### Exercise prompt
Only the lines from the one with "turn = (Vector(target)" through the one with "scene.collection.objects.link(ob)" are to be restated, word for word, with both of them included.

### Information provided
┄┄┄┄┄┄┄┄┄┄
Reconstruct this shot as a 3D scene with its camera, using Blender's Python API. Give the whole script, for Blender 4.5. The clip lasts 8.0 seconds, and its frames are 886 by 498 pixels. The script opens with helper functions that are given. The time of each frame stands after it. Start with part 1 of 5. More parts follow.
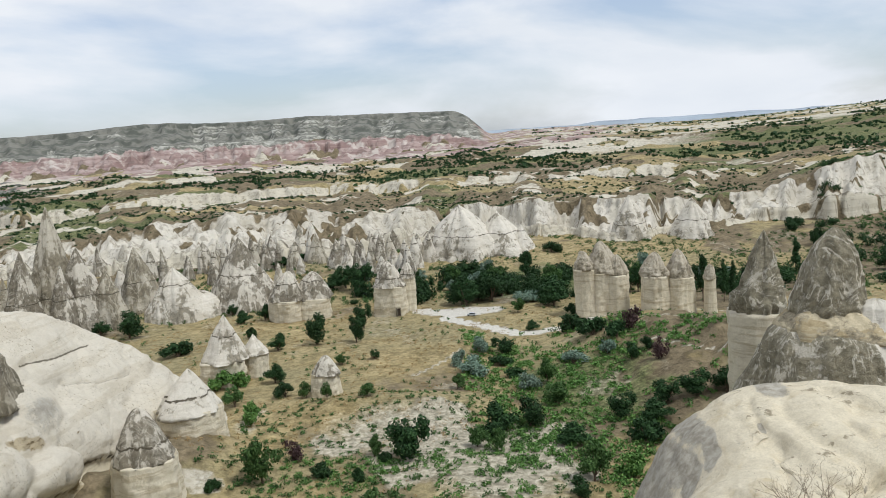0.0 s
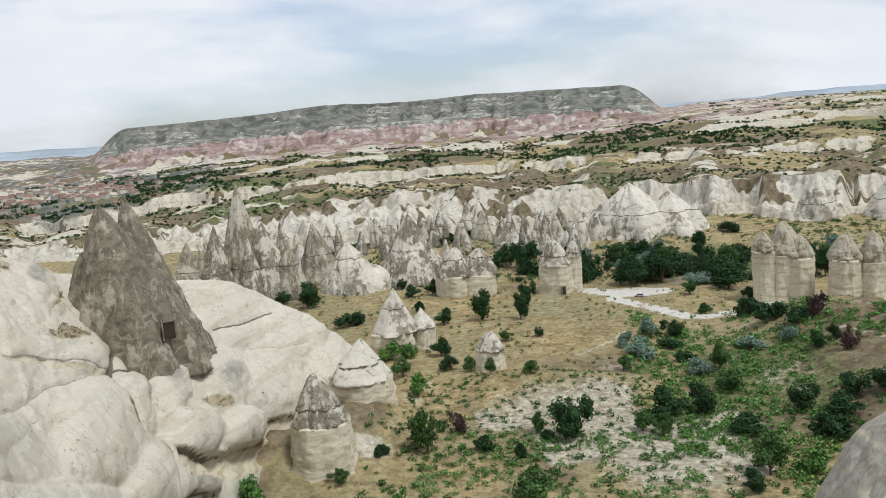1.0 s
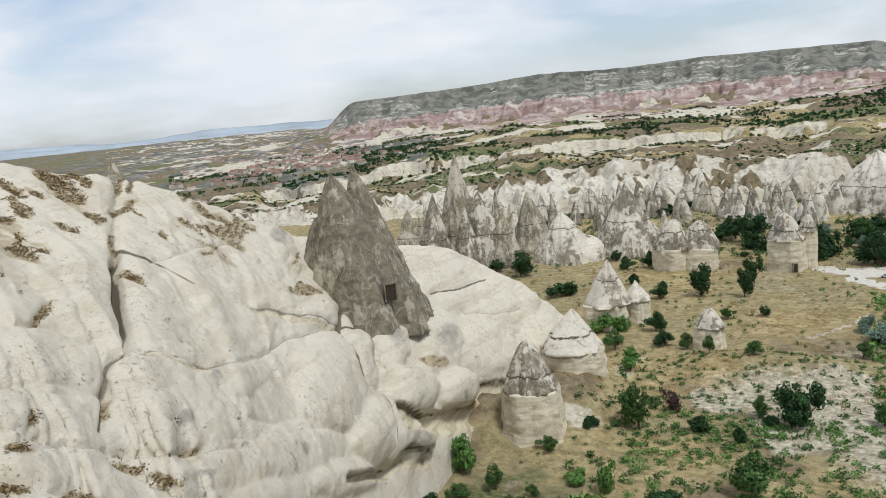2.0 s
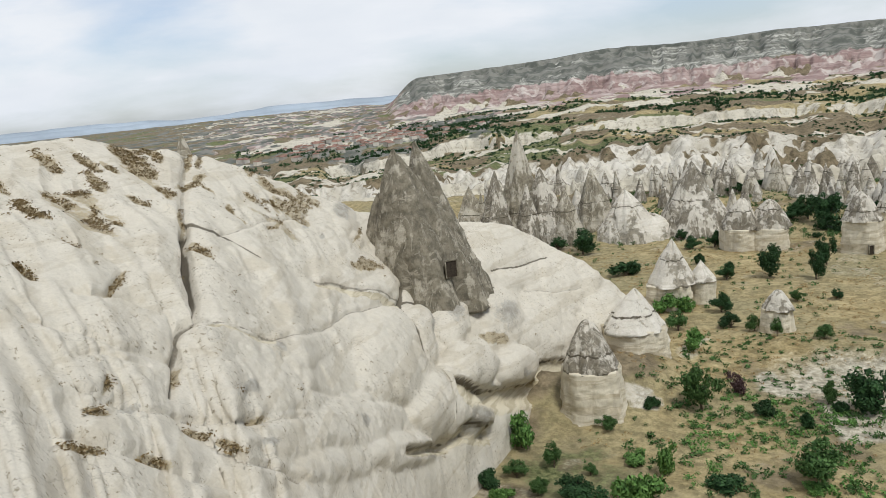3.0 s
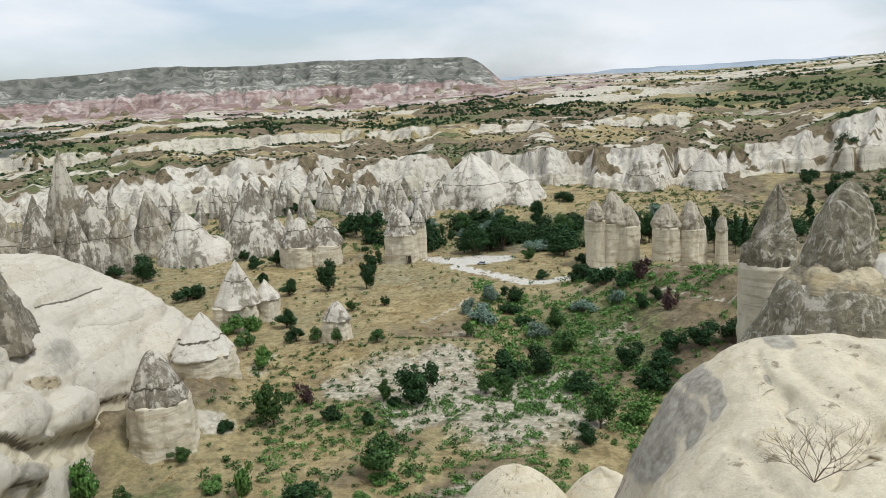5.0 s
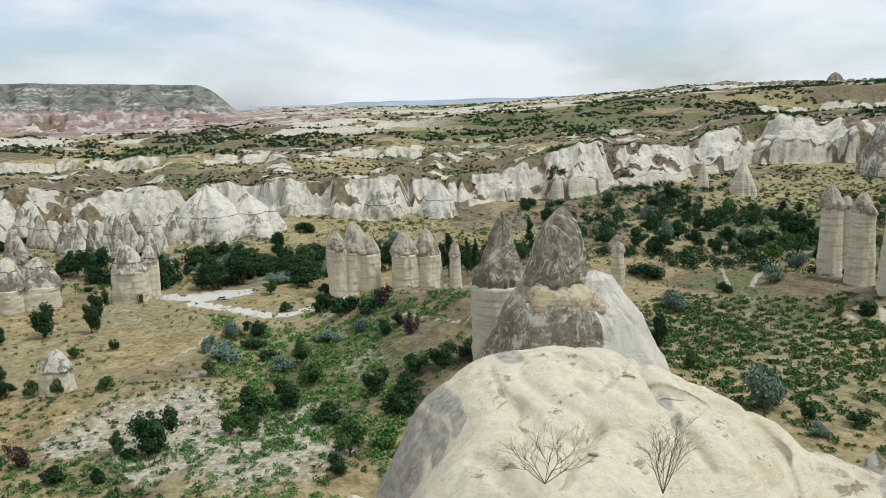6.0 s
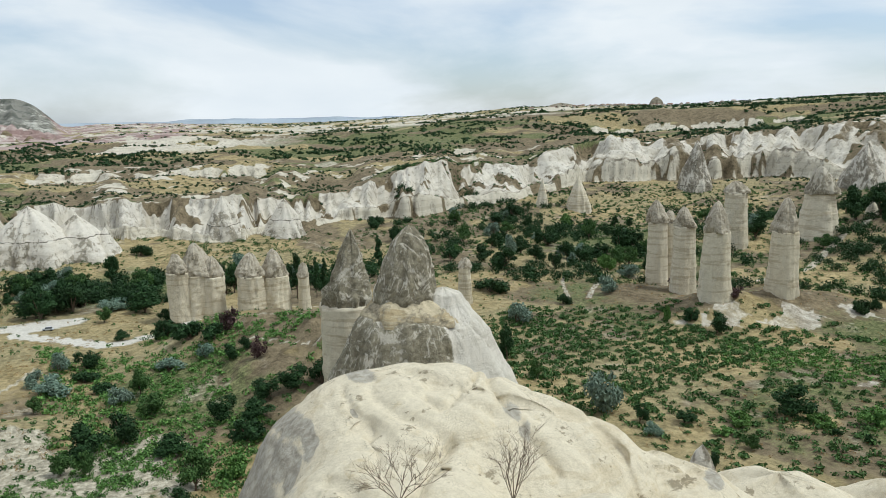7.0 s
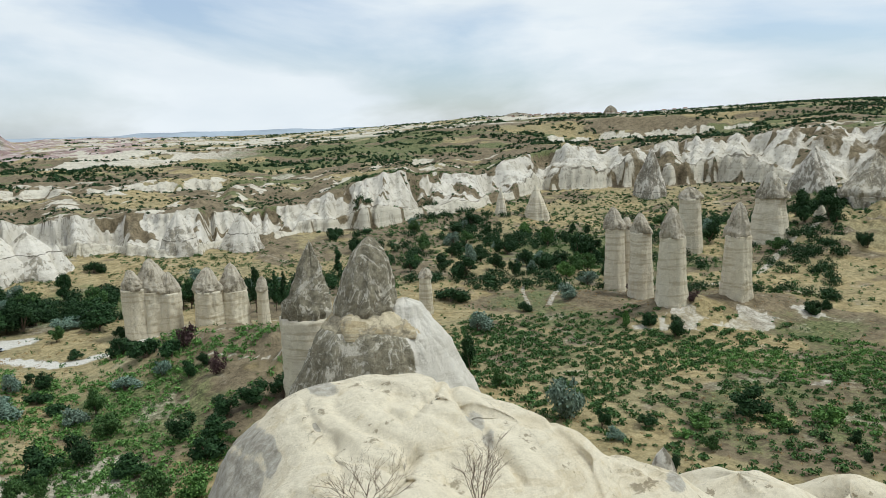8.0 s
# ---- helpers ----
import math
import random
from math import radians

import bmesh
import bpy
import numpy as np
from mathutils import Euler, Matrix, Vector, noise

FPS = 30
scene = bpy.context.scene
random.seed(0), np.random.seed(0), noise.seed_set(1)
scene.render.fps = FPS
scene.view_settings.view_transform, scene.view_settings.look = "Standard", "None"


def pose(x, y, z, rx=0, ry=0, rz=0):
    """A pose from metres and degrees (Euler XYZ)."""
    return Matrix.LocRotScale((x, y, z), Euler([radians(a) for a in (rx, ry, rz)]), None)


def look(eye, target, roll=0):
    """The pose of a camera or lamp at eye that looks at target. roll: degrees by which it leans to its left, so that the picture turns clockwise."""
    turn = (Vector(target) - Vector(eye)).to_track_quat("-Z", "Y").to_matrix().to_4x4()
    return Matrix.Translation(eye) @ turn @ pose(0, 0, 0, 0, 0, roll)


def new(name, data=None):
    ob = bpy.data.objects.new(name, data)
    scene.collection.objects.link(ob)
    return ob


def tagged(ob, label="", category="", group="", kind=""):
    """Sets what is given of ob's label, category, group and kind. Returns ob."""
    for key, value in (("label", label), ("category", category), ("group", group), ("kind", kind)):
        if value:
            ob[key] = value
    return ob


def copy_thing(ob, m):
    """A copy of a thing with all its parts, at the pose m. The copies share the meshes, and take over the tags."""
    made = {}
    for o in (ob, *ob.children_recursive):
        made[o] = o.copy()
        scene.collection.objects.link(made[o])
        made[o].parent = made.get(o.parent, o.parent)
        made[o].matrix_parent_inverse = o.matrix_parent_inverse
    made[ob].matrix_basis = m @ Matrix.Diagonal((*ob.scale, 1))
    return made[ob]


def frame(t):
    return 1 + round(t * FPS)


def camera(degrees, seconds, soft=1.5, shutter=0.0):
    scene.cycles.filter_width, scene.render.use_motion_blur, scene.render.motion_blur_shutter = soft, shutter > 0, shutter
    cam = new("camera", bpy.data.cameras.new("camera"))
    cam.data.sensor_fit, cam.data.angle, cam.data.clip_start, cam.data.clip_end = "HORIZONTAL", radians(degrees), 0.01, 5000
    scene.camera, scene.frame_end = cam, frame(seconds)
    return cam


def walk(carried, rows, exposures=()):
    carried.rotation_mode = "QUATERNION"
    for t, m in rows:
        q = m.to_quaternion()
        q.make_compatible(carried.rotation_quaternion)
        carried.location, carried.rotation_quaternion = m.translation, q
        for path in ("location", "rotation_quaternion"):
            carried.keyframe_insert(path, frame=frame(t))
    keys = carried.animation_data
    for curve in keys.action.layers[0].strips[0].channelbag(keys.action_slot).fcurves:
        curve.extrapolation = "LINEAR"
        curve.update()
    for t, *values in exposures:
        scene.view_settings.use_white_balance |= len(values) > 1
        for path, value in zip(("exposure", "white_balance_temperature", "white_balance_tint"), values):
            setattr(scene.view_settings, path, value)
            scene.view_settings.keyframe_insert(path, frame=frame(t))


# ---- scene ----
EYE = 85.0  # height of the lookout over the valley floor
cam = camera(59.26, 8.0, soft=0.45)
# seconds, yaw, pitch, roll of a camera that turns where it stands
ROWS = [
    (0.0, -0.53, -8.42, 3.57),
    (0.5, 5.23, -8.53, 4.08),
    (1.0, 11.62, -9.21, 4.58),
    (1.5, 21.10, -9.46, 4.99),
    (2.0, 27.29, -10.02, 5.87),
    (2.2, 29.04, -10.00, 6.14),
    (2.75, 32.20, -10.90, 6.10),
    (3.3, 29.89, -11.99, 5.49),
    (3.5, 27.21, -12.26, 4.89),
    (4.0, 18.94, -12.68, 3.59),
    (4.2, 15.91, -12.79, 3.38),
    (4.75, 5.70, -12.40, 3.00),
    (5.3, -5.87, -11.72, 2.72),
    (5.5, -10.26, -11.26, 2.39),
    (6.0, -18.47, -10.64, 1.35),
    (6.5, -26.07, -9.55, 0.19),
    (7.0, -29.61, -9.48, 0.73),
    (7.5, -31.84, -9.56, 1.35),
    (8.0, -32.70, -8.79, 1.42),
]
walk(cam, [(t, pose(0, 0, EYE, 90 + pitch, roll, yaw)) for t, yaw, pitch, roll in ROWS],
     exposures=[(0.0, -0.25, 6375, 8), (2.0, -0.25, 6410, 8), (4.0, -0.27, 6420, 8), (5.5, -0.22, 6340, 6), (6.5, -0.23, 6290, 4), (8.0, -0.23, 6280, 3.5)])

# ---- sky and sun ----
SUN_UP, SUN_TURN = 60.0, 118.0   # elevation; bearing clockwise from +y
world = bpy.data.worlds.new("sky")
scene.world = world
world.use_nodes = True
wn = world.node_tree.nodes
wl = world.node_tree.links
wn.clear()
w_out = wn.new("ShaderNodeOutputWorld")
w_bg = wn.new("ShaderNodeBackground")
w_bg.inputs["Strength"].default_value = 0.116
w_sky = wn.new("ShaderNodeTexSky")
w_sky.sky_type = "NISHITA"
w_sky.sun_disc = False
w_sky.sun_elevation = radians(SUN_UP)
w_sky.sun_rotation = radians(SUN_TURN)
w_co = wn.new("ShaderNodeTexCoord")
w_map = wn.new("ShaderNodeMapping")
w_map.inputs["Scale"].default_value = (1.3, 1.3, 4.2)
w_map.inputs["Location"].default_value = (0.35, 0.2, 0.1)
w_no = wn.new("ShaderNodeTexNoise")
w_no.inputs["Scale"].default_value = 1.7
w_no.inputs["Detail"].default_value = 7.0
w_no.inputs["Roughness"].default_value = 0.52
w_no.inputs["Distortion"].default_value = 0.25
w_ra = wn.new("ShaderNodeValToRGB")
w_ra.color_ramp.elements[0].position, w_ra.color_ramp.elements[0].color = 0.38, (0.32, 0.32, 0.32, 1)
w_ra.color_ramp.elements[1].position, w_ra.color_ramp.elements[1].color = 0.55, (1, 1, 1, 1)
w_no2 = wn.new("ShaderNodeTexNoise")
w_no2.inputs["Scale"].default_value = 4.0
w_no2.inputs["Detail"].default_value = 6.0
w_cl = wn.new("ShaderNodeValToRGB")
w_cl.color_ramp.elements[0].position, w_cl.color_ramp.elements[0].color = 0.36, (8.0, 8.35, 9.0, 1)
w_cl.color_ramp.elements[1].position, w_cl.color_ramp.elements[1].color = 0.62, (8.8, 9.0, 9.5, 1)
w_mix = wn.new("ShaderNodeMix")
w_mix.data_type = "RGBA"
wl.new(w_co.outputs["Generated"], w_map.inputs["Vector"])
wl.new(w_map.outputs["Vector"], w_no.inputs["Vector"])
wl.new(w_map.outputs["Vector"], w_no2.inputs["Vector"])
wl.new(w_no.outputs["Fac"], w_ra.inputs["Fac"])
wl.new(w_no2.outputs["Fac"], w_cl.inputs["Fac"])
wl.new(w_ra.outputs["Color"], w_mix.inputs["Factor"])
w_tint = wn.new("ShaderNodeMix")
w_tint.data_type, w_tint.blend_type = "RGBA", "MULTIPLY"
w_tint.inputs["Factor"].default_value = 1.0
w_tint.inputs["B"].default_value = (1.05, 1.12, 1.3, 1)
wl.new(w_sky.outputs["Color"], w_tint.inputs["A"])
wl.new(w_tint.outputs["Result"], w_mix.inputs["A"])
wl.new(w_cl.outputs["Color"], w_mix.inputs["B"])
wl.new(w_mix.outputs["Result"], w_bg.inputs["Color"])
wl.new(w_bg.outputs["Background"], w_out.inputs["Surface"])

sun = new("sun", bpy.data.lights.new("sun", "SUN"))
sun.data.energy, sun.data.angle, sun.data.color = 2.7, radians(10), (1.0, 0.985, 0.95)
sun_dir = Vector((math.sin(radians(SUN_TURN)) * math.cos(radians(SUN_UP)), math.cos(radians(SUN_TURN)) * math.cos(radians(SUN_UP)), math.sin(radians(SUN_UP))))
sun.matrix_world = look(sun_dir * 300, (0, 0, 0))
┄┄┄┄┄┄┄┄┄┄
### Answer below
    turn = (Vector(target) - Vector(eye)).to_track_quat("-Z", "Y").to_matrix().to_4x4()
    return Matrix.Translation(eye) @ turn @ pose(0, 0, 0, 0, 0, roll)


def new(name, data=None):
    ob = bpy.data.objects.new(name, data)
    scene.collection.objects.link(ob)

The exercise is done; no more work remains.